«Inaccettabile l’interdittiva antimafia mutilata»
Parla il presidente della terza sezione del Consiglio di Stato
Non è usuale che i giudici del Consiglio di Stato utilizzino le sentenze per rivolgere un appello al legislatore. Quando accade è perché ritengono che il sistema normativo zoppichi e abbia bisogno di una riforma. Come nel caso del codice antimafia e delle interdittive che fino al 2018 potevano interessare anche i contratti tra privati, mentre ora si possono richiedere solo quando in ballo c’è la pubblica amministrazione (si veda «Il Sole 24 Ore» di ieri).
«Nel 2018 il Parlamento - spiega Franco Frattini, presidente della terza sezione del Consiglio di Stato - ha cancellato la parte della norma che prevedeva le interdittive antimafia anche nei rapporti tra privati. Difficile dire perché l’abbia fatto: negli atti parlamentari non si trova spiegazione».
I nodi sono venuti al pettine con la recente sentenza 452 della terza sezione (relatore Giulia Ferrari)? Sì. Non abbiamo potuto che constatare che quanto possibile fino a due anni fa ora non lo era più. E per questo abbiamo dedicato una pagina della decisione a rivolgere un appello al legislatore perché ripristini quella norma e ridia compiutezza al sistema. Lo abbiamo fatto perché l’antimafia è una materia sensibile, di rilevante interesse pubblico.
Ma in passato c’erano stati problemi di carattere giuridico nell’applicare la norma prima che venisse “mutilata”?
Assolutamente no. Era pacifico che anche nei rapporti tra privati si potesse fare ricorso all’interdittiva antimafia. Si trattava di una misura che, insieme ad altre, ha permesso di far emergere diverse situazioni compromesse con la malavita. E questo anche grazie all’applicazione rigorosa del codice antimafia che è stata fatta attraverso la giurisprudenza del Consiglio di Stato.
Non senza critiche. Vi hanno accusato di essere troppo rigidi.
Ci siamo sentiti anche dire che con le nostre sentenze condanniamo le imprese all’ergastolo. Ma non è così. Intanto, perché ci sono molti casi di aziende che, dopo aver ricevuto un’interdittiva, si sono “ripulite” e hanno avuto dal prefetto il via libera a essere inserite nella white list. Eppoi perché le nostre sentenze hanno delimitato il perimetro del codice.
Abbiamo, per esempio, chiarito che per far scattare l’interdittiva non basta il rapporto di parentela del titolare dell’impresa con un mafioso, ma occorrono anche altre circostanze, come l’esistenza di compartecipazioni economiche o una reale vicinanza tra i due. Abbiamo, inoltre, precisato che l’interdittiva può riguardare, oltre ai contratti, anche le concessioni, come una Scia o una licenza di esercizio. Certo, abbiamo anche ribadito che la misura determina l’incapacità giuridica dell’impresa per il tempo di validità dell’interdittiva.
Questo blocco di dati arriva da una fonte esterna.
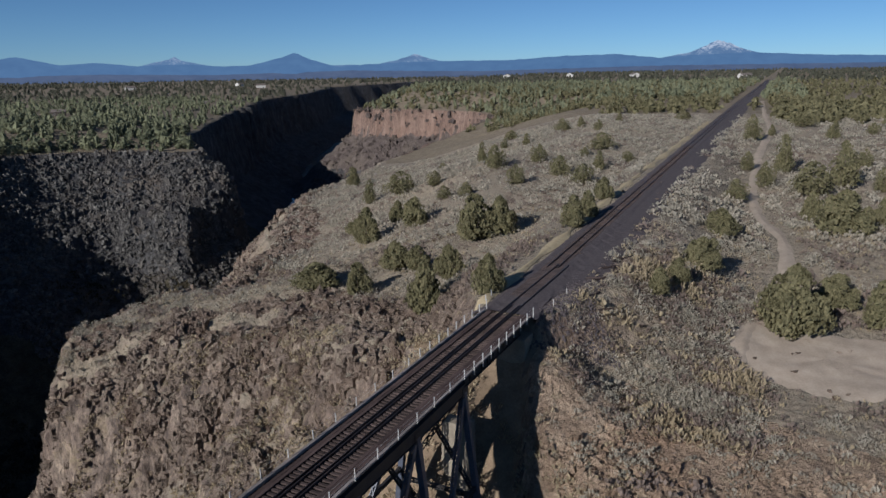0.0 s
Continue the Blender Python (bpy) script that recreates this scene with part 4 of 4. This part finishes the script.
# sagebrush and bunchgrass over the east plateau and slopes
n = 74000
sx, sy = 54 + 330 * prng.random(n) ** 1.7, -75 + 300 * prng.random(n)
gw, ge = rim_gap(sx, sy)
clear = (prng.random(n) > 0.65 * crag_cap(sx, sy)) & (np.hypot((sx - 91) / 9.0, (sy + 32) / 11.0) > 1) & (polydist(sx, sy, PATHWAY)[0] > 2.4) & (np.abs(sy - track_y(sx)) > 5.6)
dens = 0.5 + 0.5 * fbm(sx / 14, sy / 14, 3, 81)
hh = land(sx, sy, False)[0]
clear &= (prng.random(n) > 0.75 * smooth(72, 60, sx) * smooth(-4, -8, sy))
ok = clear & (prng.random(n) < np.clip((dens - 0.25) * 2.4, 0.22, 1)) & ((ge > -1.5) | ((ge > -26) & (prng.random(n) < 0.75) & (hh > -70)))
sx, sy = sx[ok], sy[ok]
sage_p = [tufts(54, mound, 0.17, 0.7, None, 0.5, True) for _ in range(8)]
k = prng.random(len(sx)) < np.where(rim_gap(sx, sy)[1] > 0, 0.66, 0.25)
nearby = sx < 128
lite_p = [tufts(15, mound, 0.27, 0.7, None, 0.7, True) for _ in range(8)]
size = 0.40 + 0.62 * prng.random(len(sx)) ** 1.6
bit = k & (fbm(sx / 9, sy / 9, 3, 83) > 0.12) & (nearby | (prng.random(len(sx)) < 0.6))
scatter("bitterbrush", "dark brown bitterbrush among the sage", "brush", M_BITTER, lite_p, np.stack([sx[bit], sy[bit]], -1), size[bit], size[bit] * 1.1)
k = k & ~bit
scatter("sagebrush", "low grey-green sagebrush scattered over dry ground", "sagebrush", M_SAGE, sage_p, np.stack([sx[k & nearby], sy[k & nearby]], -1), size[k & nearby], size[k & nearby] * 1.25)
kf = k & ~nearby
scatter("far_sagebrush", "grey sagebrush on the farther plateau", "sagebrush", M_SAGE, lite_p, np.stack([sx[kf], sy[kf]], -1), size[kf] * 1.45, size[kf] * 1.5)
gr_p = [tufts(10, mound, 0.40, 0.9, None, 0.3, True) for _ in range(6)]
scatter("bunchgrass", "tufts of straw-coloured dry bunchgrass", "grass", M_BUNCH, gr_p, np.stack([sx[~k & ~bit & (sx < 150)], sy[~k & ~bit & (sx < 150)]], -1), size[~k & ~bit & (sx < 150)] * 0.75, size[~k & ~bit & (sx < 150)] * 0.8)

# thick scrub on the bank beside the track, dry grass on the ledges of the crag
n = 9000
ax_, ay_ = 66 + 40 * prng.random(n), -26 + 21 * prng.random(n)
ok = (ay_ < track_y(ax_) - 5 - 3.6 * smooth(76, 90, ax_)) & (np.hypot((ax_ - 91) / 9.0, (ay_ + 32) / 11.0) > 1.0) & (rim_gap(ax_, ay_)[1] > -9)
ax_, ay_ = ax_[ok], ay_[ok]
kind_ = fbm(ax_ / 5, ay_ / 5, 3, 87) + 0.5 * prng.random(len(ax_))
for nm, lab, mat, lo_, hi_, pr in (("bank_sagebrush", "grey sagebrush thick on the railway bank", M_SAGE, 0.35, 9, sage_p), ("bank_bitterbrush", "brown bitterbrush thick on the railway bank", M_BITTER, 0.08, 0.35, sage_p), ("bank_grass", "dry grass between the brush on the railway bank", M_BUNCH, -9, 0.08, gr_p)):
    w = (kind_ > lo_) & (kind_ <= hi_) & (prng.random(len(ax_)) < np.where((ax_ < 85) & (ay_ > -13), 0.12, 0.34))
    sz = 0.35 + 0.75 * prng.random(w.sum()) ** 1.8
    scatter(nm, lab, "scrub", mat, pr, np.stack([ax_[w], ay_[w]], -1), sz, sz * 1.1)
n = 21000
ax_, ay_ = 40 + 60 * prng.random(n), -30 + 120 * prng.random(n)
gg = rim_gap(ax_, ay_)[1]
ok = (gg < 0) & (gg > -32) & (fbm(ax_ / 6, ay_ / 6, 3, 89) > -0.1) & (land(ax_, ay_, False)[0] > -78)
sz = 0.28 + 0.42 * prng.random(ok.sum())
scatter("ledge_grass", "golden dry grass on the ledges of the crag", "grass", M_BUNCH, gr_p, np.stack([ax_[ok], ay_[ok]], -1), sz, sz * 1.1)

# brush behind the western retaining wall
n = 420
wx_, wy_ = -70 + 16 * prng.random(n), 4 + 22 * prng.random(n)
ok = rim_gap(wx_, wy_)[0] > 1.0
sz = 0.5 + 0.7 * prng.random(ok.sum())
scatter("wall_brush", "tan brush above the western retaining wall", "brush", M_RIMBRUSH, sage_p, np.stack([wx_[ok], wy_[ok]], -1), sz, sz * 1.1)

# scrub on the west rim
n = 9000
t = prng.random(n)
cx = np.interp(t, np.linspace(0, 1, 8), [-150, -105, -78, -50, -2, 66, 170, 300]) + prng.normal(0, 11, n)
cy = np.interp(t, np.linspace(0, 1, 8), [20, 60, 120, 165, 215, 300, 380, 330]) + prng.normal(0, 14, n)
gw, ge = rim_gap(cx, cy)
ok = (gw > 0.5) & (np.hypot(((cx + 117) * 0.695 + (cy - 66) * 0.719) / 30, ((cy - 66) * 0.695 - (cx + 117) * 0.719) / 9.5) > 1)
ok2 = ok & (prng.random(n) < 0.55)
ok = ok & ~ok2
scatter("rim_bunchgrass", "golden dry grass along the western rim", "grass", M_BUNCH, gr_p, np.stack([cx[ok2], cy[ok2]], -1), 0.4 + 0.5 * prng.random(ok2.sum()), 0.4 + 0.5 * prng.random(ok2.sum()))
scatter("rim_scrub", "pale scrub and dry grass along the western rim", "scrub", M_RIMBRUSH, lite_p, np.stack([cx[ok], cy[ok]], -1), 0.5 + 0.6 * prng.random(ok.sum()), 0.6 + 0.7 * prng.random(ok.sum()))


def polar(n, d0, d1, a0, a1, power=1.0):
    d = d0 * (d1 / d0) ** (prng.random(n) ** power)
    a = np.radians(a0 + (a1 - a0) * prng.random(n))
    return 18 + d * np.cos(a), -48 + d * np.sin(a)


def fairway(x, y):
    """True on the mown ground."""
    out = np.zeros(np.shape(x), bool)
    for cx, cy, rx, ry, tn in FAIRWAYS:
        c, n = math.cos(radians(tn)), math.sin(radians(tn))
        out |= np.hypot(((x - cx) * c + (y - cy) * n) / rx, ((y - cy) * c - (x - cx) * n) / ry) < 0.95
    return out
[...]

Tutto questo con quali risultati? Le regole del codice hanno permesso di far emergere i fenomeni di infiltrazione mafiosa al Nord. Emblematico è il caso della conferma, da parte del Consiglio di Stato, dello scioglimento per mafia di Brescello, il comune in provincia di Reggia Emilia dove sono state ambientate le vicende di Peppone e Don Camillo.
Anche alla luce di ciò, dunque, il taglio al codice resta incomprensibile? Sì. La stessa Avvocatura dello Stato non ha depositato, nella causa appena decisa, difese scritte. C’era, probabilmente, imbarazzo a perorare una tesi che si presenta indifendibile. Non c’è, ripeto, alcun dubbio che ora l’interdittiva antimafia sia preclusa nei rapporti tra privati. Basterebbe ripristinare un inciso e il sistema riacquisterebbe tutta la sua efficacia.